Match the market. Charge roughly what competitors charge. Easy, because they've already tested how buyers respond. But it ignores whether your solution is better, simpler, or worth undercutting them to grab share and raise later.
Price to member ROI. If you can show what a member gains from doing the work, price against that. This pairs well with a results guarantee, as long as you're crystal clear about what a member has to do to qualify.
Ask the market. Survey your audience on what they'd pay. Useful, with a catch: people tell you what they think you want to hear, and telling you what they will be willing to pay doesn't mean they'll actually pull out their credit card. Use this method to test whether you're in the right ballpark.
Price as positioning. Price is a signal. If your membership is premium, rare, or the only one of its kind, set the price to match the signal you want to send.
The ultimate question
Even with a perfect demand curve, pricing is more art than science. Sharp marketing and a strong sales team can move a membership that looks overpriced on paper. Weak marketing and a clumsy sales process can stall a membership that's priced perfectly.

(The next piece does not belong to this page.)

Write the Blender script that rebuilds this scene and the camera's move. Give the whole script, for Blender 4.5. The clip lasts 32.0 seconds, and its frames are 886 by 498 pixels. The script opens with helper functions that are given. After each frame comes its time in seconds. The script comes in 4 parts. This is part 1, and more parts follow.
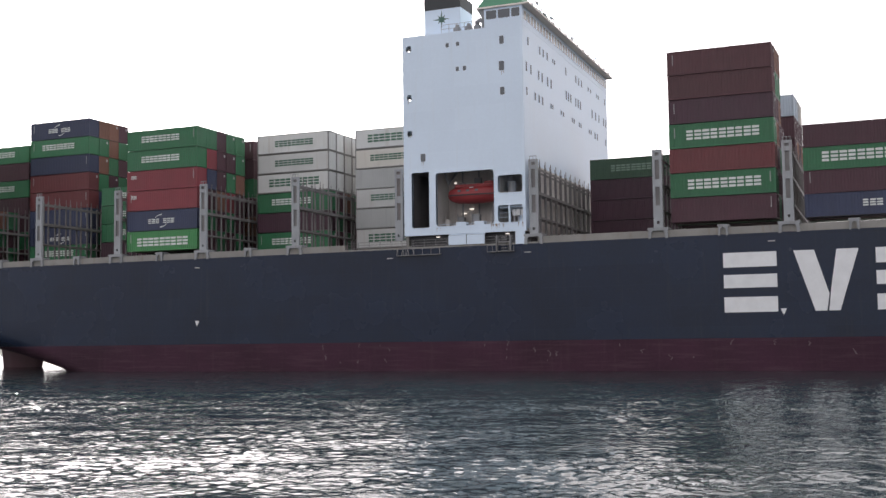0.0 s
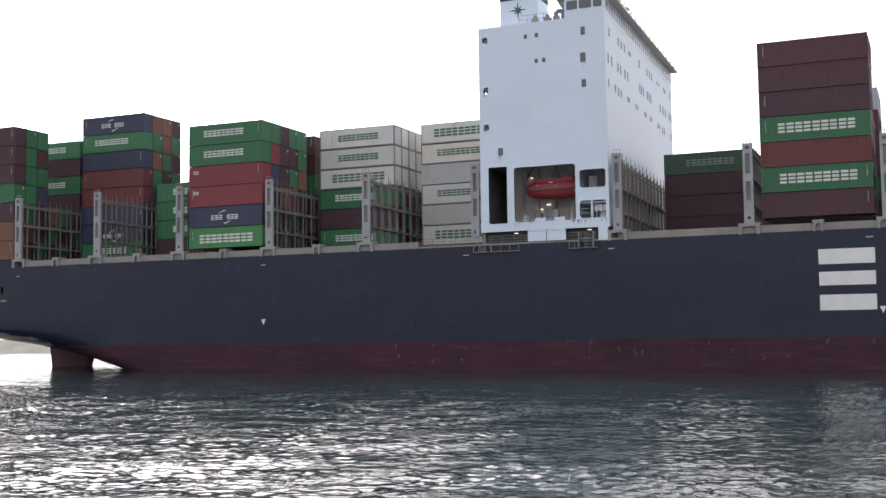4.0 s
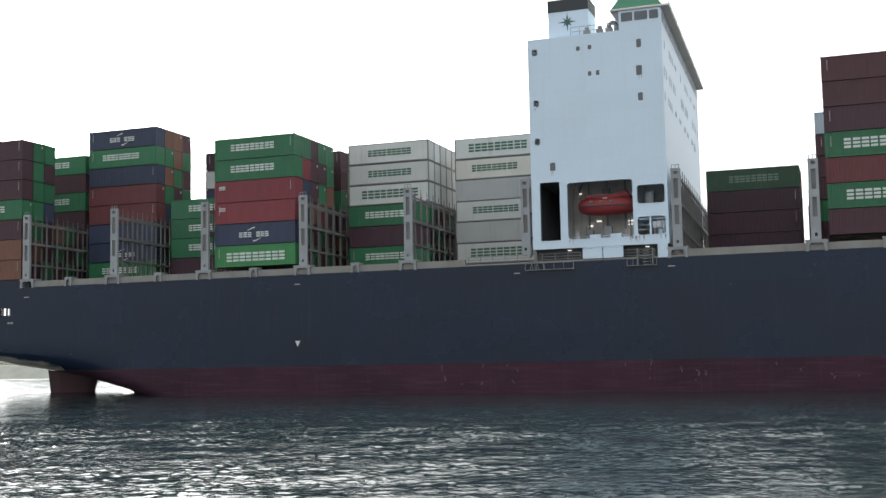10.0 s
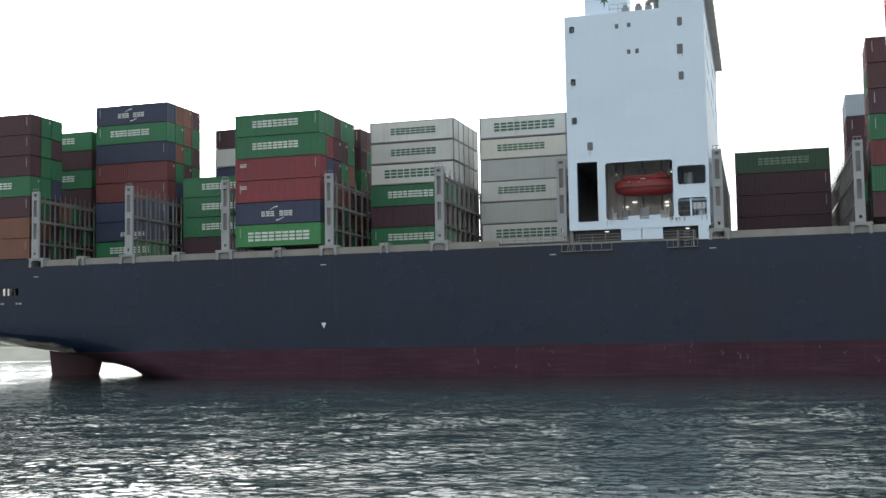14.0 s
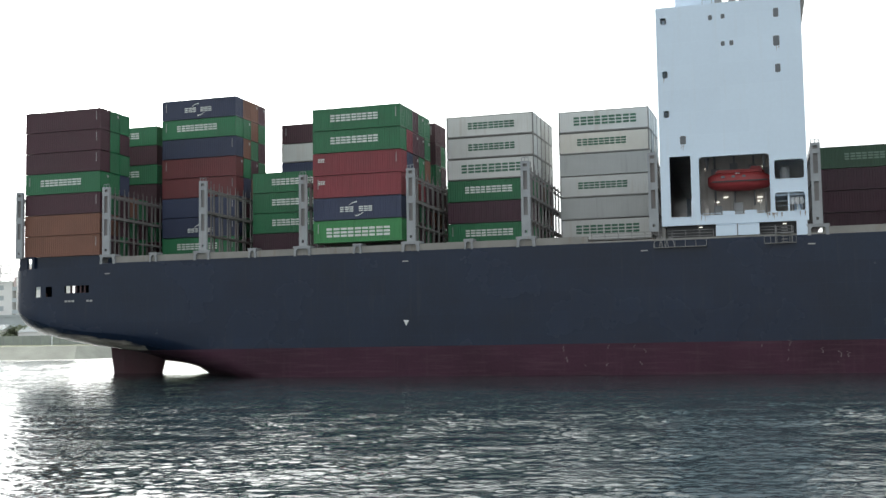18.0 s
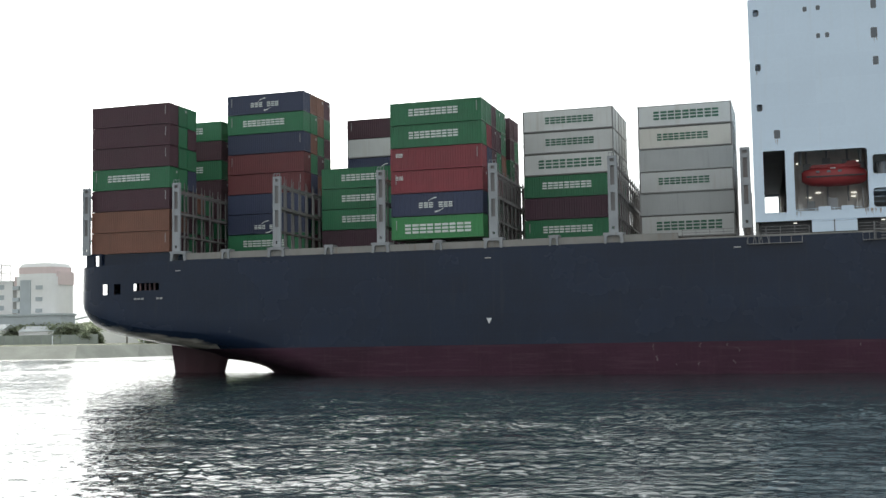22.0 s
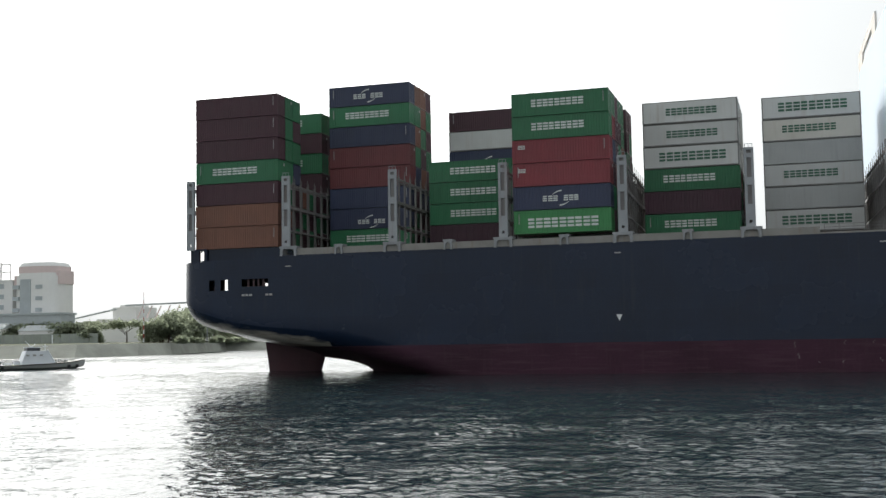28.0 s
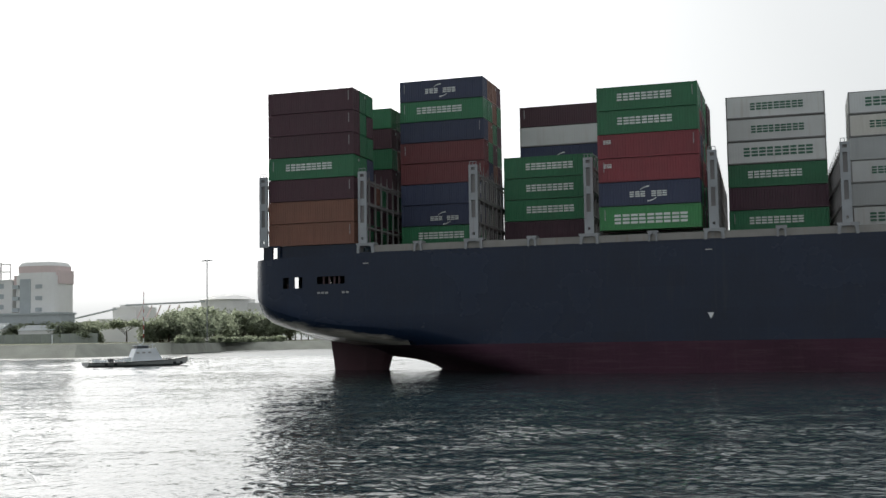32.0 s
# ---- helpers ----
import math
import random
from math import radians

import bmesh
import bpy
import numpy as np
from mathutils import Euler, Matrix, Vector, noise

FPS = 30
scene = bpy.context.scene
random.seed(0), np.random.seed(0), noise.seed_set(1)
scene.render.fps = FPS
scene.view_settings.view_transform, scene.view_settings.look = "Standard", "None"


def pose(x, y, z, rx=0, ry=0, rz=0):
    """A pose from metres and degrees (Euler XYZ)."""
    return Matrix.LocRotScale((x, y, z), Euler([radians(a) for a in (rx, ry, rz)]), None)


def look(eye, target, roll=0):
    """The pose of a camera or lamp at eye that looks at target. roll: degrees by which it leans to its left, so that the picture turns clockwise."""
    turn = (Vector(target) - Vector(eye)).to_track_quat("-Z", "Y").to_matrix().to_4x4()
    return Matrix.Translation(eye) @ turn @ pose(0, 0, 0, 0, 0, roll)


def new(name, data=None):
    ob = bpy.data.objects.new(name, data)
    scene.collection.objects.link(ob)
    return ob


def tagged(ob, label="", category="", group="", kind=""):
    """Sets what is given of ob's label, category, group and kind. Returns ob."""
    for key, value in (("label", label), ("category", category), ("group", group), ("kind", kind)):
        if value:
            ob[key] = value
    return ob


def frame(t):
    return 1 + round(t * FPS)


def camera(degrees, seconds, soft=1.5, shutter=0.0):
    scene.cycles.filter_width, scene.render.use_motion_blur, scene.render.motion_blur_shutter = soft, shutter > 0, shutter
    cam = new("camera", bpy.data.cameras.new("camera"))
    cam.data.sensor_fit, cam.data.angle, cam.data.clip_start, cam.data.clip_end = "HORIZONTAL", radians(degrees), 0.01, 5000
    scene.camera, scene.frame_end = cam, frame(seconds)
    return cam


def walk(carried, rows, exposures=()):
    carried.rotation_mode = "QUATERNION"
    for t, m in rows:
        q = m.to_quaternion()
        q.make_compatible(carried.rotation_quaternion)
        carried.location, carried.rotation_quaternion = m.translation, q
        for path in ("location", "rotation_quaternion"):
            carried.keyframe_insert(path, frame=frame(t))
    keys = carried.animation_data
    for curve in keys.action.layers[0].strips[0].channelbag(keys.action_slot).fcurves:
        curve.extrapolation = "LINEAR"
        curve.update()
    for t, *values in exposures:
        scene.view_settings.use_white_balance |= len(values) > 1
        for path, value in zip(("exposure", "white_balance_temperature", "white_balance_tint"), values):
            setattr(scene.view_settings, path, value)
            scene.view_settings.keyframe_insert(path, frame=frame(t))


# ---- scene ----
# The camera stands on a quay, 4.5 m over the water; it only turns. Rows: seconds, yaw, pitch, lean.
cam = camera(41.73, 32.0, soft=1.45)
EYE = 4.51
PATH = [
    (0.0, 22.93, 4.26, 0.81),
    (3.0, 22.94, 4.25, 0.81),
    (6.0, 22.94, 4.26, 0.82),
    (6.5, 22.92, 4.37, 0.88),
    (7.0, 22.76, 4.54, 0.94),
    (7.5, 22.16, 4.77, 0.99),
    (8.0, 21.51, 4.98, 1.04),
    (8.5, 20.92, 5.16, 1.05),
    (9.0, 20.19, 5.27, 1.10),
    (9.5, 19.82, 5.30, 1.10),
    (10.0, 19.44, 5.33, 1.15),
    (10.5, 18.55, 5.32, 1.14),
    (11.0, 18.10, 5.27, 1.16),
    (11.5, 17.42, 5.24, 1.17),
    (12.0, 16.63, 5.07, 1.12),
    (12.5, 16.79, 4.64, 1.05),
    (13.0, 16.99, 4.60, 1.03),
    (13.5, 17.01, 4.53, 1.02),
    (14.0, 17.04, 4.50, 1.00),
    (14.5, 17.08, 4.49, 0.98),
    (16.5, 17.17, 4.47, 0.97),
    (21.0, 17.21, 4.45, 0.96),
    (25.5, 17.21, 4.42, 0.95),
    (32.0, 17.20, 4.40, 0.94),
]
EXPOSURES = [(0.0, 0.14, 6750, 19), (6.0, 0.15, 6700, 18), (9.0, 0.1, 6500, 9), (14.0, 0.15, 6500, 7), (17.0, 0.22, 6500, 7), (21.0, 0.08, 6500, 7), (25.0, -0.27, 6500, 8), (28.0, -0.46, 6500, 8), (32.0, -0.66, 6500, 9)]
walk(cam, [(t, pose(0, 0, EYE, 90 + pitch, 0, yaw) @ pose(0, 0, 0, 0, 0, -lean)) for t, yaw, pitch, lean in PATH],
     exposures=EXPOSURES)

# ---- world and sun ----
SUN_TURN, SUN_RISE = 42.0, 32.0  # degrees left of straight ahead, and above the horizon
world = bpy.data.worlds.new("sky")
scene.world = world
world.use_nodes = True
wn = world.node_tree
sky = wn.nodes.new("ShaderNodeTexSky")
sky.sky_type, sky.sun_disc = "NISHITA", False
sky.sun_elevation, sky.sun_rotation = radians(SUN_RISE), radians(-SUN_TURN)
sky.air_density, sky.dust_density, sky.ozone_density = 1.0, 6.0, 1.0
pale = wn.nodes.new("ShaderNodeHueSaturation")
pale.inputs["Saturation"].default_value = 0.1
wn.links.new(sky.outputs[0], pale.inputs["Color"])
haze = wn.nodes.new("ShaderNodeMix")  # thin bright haze over the whole sky
haze.data_type, haze.blend_type = "RGBA", "ADD"
haze.inputs["Factor"].default_value = 1.0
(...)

So the real question isn't "what's the number." It's "wehat is the problem I'm solving for my audience, and how good is my solution at solving that problem?"
If your membership is a cash cow meant to fund your life, price for fewer members who will pay you well, as long as you can deliver. If you're building for scale and you have runway to invest, you might underprice early, lock in your first members at a founder's rate, and raise prices once you've earned the right.
I've seen both work. What doesn't work is pricing on a revenue fantasy, pricing before you understand your costs, or pricing off what you and your friends would personally pay.